**THE REQUEST**
Count how many lines of the material below have the word "script" and give only the number.

▼▼▼

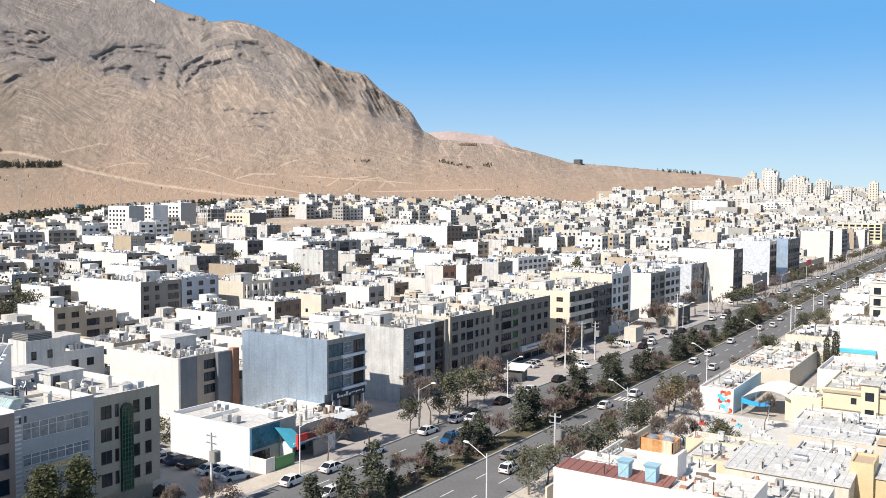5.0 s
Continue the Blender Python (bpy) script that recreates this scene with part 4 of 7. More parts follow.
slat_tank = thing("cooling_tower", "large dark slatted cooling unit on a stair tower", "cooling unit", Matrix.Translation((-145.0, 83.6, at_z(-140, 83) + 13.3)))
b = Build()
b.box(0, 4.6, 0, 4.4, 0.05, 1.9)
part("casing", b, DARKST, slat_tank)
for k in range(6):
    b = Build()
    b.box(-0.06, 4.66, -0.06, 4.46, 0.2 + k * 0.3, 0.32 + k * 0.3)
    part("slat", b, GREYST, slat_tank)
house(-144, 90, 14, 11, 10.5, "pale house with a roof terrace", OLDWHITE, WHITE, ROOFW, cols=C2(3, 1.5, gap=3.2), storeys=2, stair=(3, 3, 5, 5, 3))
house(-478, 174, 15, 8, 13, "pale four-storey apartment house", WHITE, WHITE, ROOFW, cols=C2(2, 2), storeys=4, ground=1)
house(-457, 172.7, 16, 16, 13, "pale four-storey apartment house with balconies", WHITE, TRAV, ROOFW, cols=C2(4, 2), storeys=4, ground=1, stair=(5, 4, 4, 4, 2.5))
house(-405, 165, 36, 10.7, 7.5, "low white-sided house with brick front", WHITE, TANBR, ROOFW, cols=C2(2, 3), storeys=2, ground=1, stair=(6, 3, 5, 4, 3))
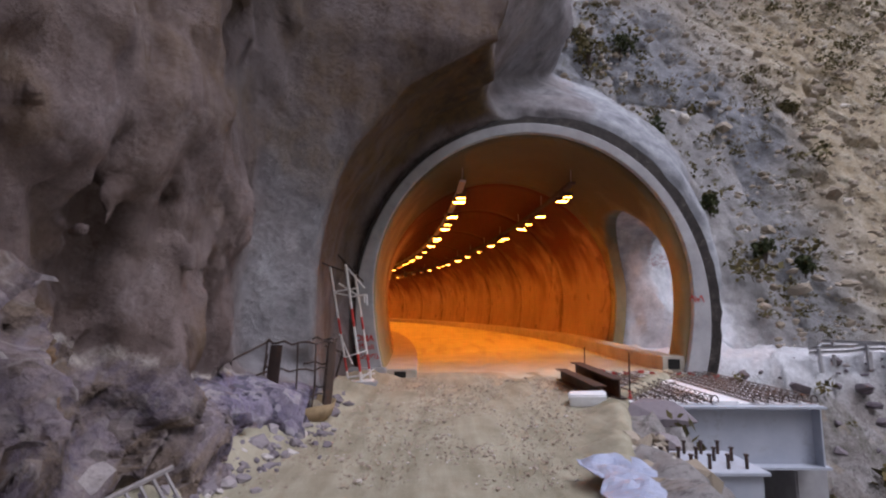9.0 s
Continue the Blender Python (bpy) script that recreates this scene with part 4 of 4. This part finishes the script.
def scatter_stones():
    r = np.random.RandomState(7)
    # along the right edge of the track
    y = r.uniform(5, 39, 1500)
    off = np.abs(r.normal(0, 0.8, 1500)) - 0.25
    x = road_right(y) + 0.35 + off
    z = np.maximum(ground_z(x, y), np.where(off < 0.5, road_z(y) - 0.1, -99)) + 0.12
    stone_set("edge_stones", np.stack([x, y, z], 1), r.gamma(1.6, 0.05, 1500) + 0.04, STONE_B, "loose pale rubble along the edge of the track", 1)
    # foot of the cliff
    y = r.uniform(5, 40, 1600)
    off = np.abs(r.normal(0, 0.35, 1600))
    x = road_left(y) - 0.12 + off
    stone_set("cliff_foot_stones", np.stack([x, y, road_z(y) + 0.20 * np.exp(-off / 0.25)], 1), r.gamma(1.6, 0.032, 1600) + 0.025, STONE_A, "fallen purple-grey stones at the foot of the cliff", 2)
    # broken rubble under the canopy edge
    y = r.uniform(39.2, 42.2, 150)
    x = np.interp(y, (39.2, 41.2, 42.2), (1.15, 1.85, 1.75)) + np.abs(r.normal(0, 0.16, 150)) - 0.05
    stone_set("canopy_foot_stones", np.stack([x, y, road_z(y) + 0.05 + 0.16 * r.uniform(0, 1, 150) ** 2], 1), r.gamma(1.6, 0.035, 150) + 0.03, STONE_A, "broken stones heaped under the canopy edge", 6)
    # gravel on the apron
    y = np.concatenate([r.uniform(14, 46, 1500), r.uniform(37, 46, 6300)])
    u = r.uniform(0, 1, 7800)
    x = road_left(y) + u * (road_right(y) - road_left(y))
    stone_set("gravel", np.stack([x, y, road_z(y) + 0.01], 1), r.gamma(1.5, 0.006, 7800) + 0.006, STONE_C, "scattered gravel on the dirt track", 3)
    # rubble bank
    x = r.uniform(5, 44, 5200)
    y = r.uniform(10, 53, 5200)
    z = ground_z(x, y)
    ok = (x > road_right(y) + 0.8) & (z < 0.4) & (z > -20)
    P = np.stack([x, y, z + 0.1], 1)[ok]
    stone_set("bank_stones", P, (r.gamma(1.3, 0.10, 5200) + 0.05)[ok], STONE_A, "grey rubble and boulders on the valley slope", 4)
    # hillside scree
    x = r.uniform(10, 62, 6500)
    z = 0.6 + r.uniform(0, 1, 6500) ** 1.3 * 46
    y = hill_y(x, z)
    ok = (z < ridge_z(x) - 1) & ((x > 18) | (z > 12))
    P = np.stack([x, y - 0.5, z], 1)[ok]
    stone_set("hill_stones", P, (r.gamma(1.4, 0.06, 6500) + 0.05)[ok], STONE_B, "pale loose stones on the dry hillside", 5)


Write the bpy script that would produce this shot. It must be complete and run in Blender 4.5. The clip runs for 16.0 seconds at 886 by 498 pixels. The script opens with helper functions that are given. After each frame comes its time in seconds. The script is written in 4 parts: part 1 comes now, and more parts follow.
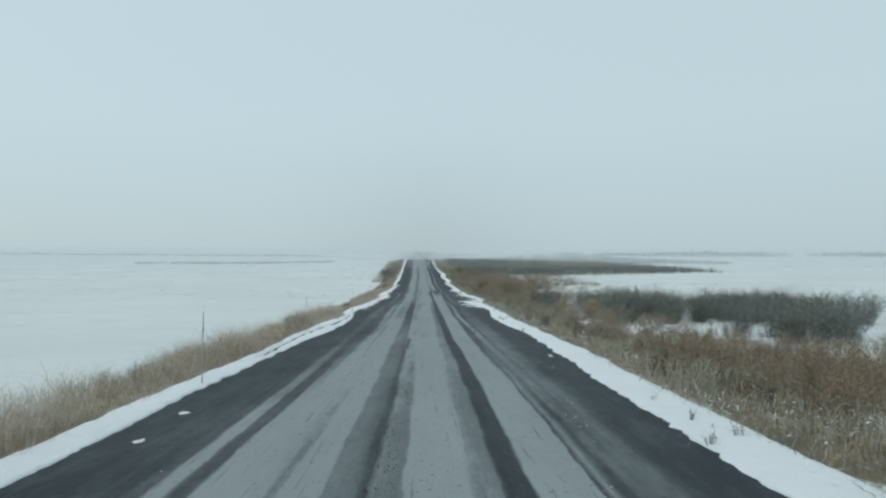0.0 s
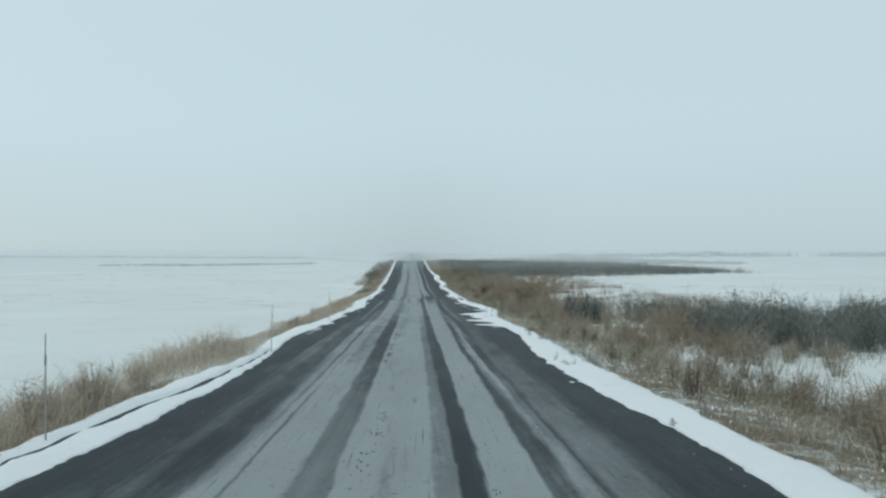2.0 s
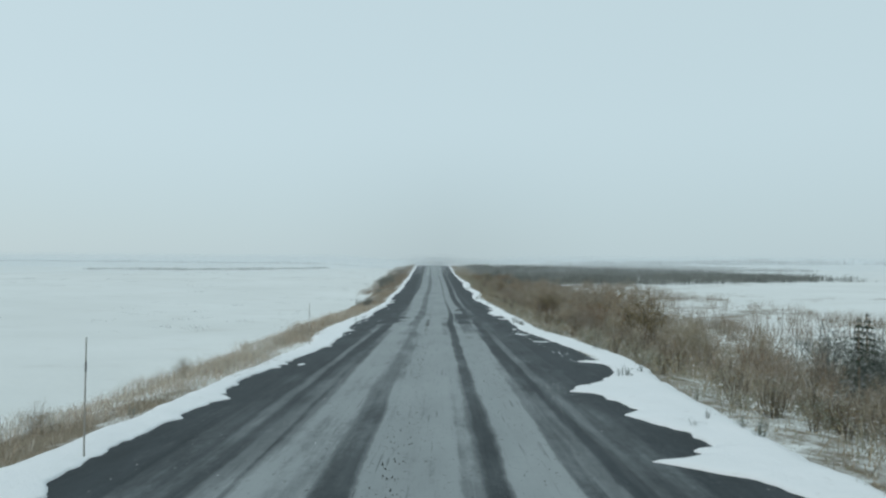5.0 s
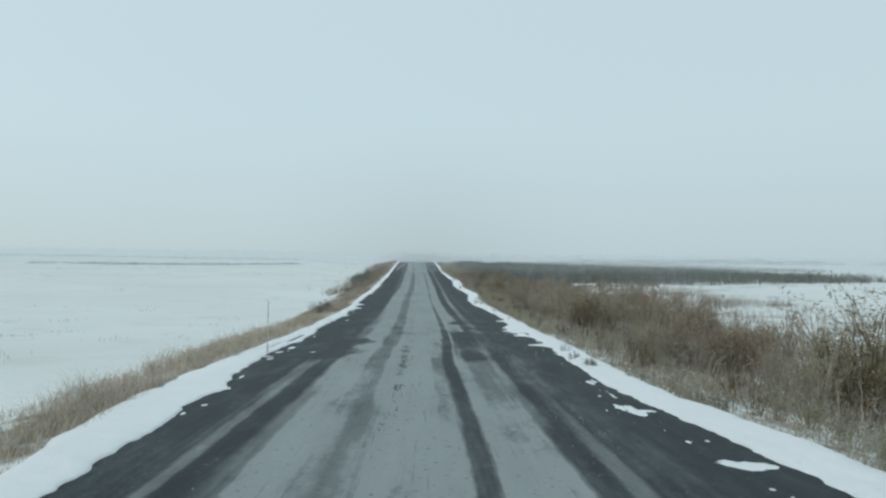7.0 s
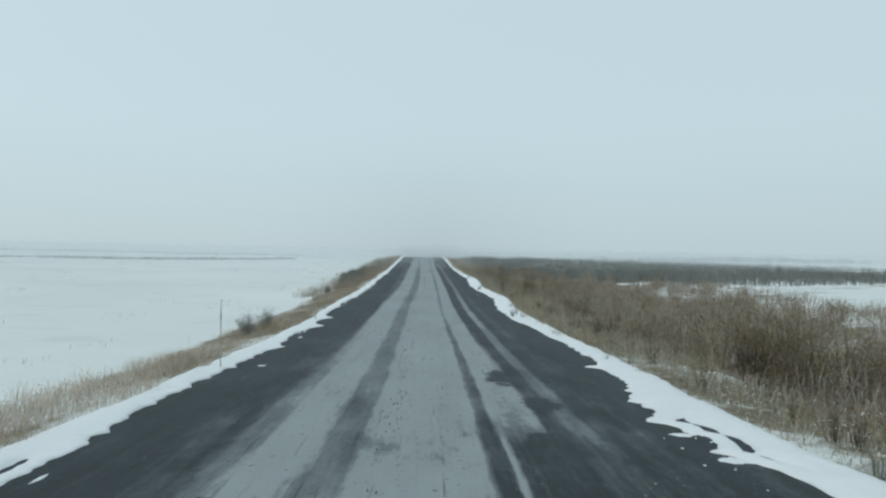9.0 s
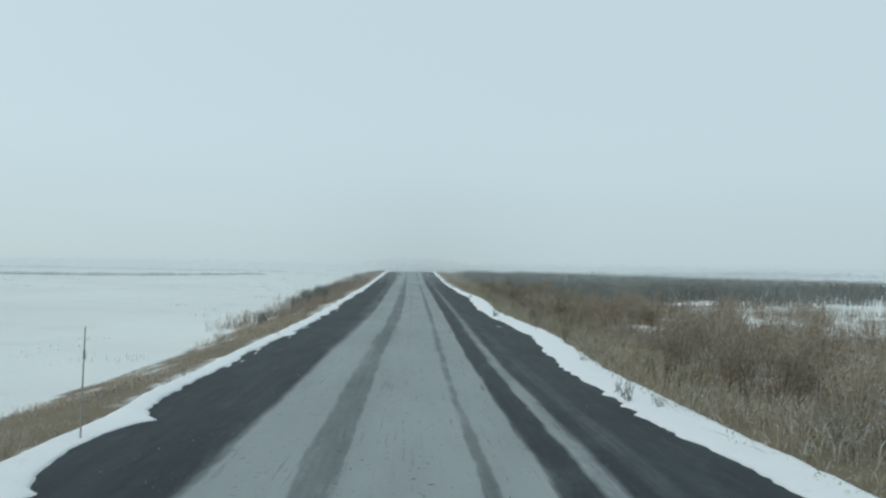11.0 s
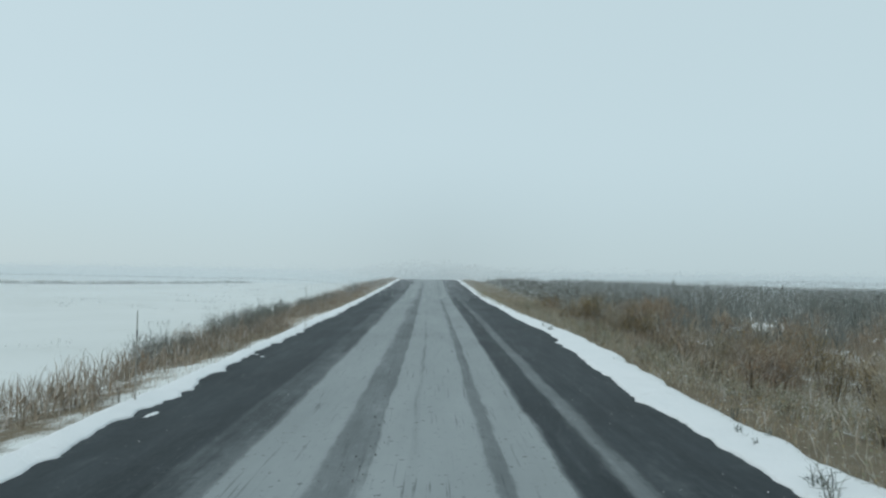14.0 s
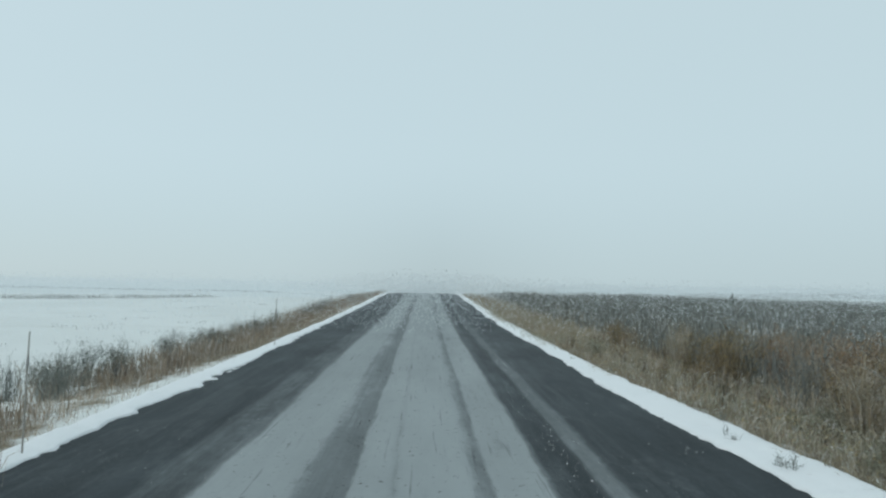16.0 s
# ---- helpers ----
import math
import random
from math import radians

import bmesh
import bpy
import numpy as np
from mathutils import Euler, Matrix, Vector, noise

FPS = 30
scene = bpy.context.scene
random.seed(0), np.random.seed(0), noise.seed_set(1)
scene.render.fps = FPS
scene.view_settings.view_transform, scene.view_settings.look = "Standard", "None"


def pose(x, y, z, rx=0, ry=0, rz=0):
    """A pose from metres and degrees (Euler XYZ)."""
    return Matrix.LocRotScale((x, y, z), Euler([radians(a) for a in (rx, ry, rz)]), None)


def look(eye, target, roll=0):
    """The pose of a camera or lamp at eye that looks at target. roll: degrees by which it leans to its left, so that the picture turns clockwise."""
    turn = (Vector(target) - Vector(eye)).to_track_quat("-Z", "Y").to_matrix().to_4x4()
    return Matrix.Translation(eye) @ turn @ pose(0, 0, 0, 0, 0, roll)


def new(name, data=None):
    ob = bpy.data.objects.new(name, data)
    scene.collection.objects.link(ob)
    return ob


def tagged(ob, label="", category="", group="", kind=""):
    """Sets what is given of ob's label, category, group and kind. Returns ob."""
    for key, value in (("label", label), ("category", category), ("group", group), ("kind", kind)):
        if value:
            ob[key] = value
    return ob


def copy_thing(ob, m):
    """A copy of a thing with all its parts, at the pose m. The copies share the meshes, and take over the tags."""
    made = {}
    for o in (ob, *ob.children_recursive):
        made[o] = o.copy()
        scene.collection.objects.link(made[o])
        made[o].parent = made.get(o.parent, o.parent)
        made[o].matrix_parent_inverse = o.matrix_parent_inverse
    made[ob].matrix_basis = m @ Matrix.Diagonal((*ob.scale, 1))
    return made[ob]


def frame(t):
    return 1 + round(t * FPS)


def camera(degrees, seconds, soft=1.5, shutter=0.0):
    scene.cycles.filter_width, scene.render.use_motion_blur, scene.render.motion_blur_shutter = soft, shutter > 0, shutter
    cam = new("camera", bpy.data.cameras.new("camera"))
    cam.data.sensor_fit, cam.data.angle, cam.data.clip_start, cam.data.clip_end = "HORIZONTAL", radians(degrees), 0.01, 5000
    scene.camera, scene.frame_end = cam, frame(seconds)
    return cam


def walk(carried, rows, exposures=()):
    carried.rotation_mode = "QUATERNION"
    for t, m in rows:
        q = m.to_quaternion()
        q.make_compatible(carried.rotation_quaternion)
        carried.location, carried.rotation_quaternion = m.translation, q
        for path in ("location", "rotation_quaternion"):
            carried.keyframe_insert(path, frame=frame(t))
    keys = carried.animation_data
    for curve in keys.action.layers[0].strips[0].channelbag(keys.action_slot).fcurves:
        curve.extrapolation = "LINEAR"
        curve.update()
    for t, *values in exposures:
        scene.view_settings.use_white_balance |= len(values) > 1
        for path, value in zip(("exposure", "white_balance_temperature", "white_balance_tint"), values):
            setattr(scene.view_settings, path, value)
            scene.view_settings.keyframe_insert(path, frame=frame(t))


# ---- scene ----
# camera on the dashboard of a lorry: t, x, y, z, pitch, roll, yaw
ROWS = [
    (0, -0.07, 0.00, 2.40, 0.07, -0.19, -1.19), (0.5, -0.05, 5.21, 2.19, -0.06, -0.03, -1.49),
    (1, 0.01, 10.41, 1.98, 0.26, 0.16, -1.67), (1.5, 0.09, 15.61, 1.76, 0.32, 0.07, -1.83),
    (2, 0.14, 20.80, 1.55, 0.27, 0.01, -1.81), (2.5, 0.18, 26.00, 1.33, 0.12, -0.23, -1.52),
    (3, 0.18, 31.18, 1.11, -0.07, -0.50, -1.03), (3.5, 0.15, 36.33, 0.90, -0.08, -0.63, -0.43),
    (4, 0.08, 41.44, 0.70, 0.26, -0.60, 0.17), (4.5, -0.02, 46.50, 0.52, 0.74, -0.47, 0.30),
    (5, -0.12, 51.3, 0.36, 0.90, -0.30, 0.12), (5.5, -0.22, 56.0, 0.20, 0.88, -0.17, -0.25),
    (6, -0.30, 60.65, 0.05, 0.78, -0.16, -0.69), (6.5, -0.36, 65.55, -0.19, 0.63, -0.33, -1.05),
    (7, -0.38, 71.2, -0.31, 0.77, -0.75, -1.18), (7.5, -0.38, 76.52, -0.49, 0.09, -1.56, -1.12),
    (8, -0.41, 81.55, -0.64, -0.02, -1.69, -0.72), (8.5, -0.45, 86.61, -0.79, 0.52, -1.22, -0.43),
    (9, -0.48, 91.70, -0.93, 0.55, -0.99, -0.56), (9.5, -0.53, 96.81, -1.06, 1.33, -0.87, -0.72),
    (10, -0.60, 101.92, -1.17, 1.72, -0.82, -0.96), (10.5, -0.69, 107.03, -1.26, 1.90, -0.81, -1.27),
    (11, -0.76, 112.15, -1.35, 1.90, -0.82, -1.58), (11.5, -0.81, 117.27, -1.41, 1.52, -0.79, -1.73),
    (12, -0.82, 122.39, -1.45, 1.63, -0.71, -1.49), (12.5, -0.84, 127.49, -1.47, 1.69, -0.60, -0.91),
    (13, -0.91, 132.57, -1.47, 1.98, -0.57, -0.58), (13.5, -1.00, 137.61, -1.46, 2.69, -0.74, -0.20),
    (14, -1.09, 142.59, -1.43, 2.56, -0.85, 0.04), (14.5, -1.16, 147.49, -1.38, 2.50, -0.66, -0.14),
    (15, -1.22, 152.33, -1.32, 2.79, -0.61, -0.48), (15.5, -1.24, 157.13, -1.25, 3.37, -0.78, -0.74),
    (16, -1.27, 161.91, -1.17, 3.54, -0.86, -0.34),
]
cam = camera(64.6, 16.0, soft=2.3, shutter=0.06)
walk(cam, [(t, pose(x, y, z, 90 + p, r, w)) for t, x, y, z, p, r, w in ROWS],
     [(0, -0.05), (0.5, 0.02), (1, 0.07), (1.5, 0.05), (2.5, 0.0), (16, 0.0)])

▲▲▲

**EXERCISE ANSWER**
3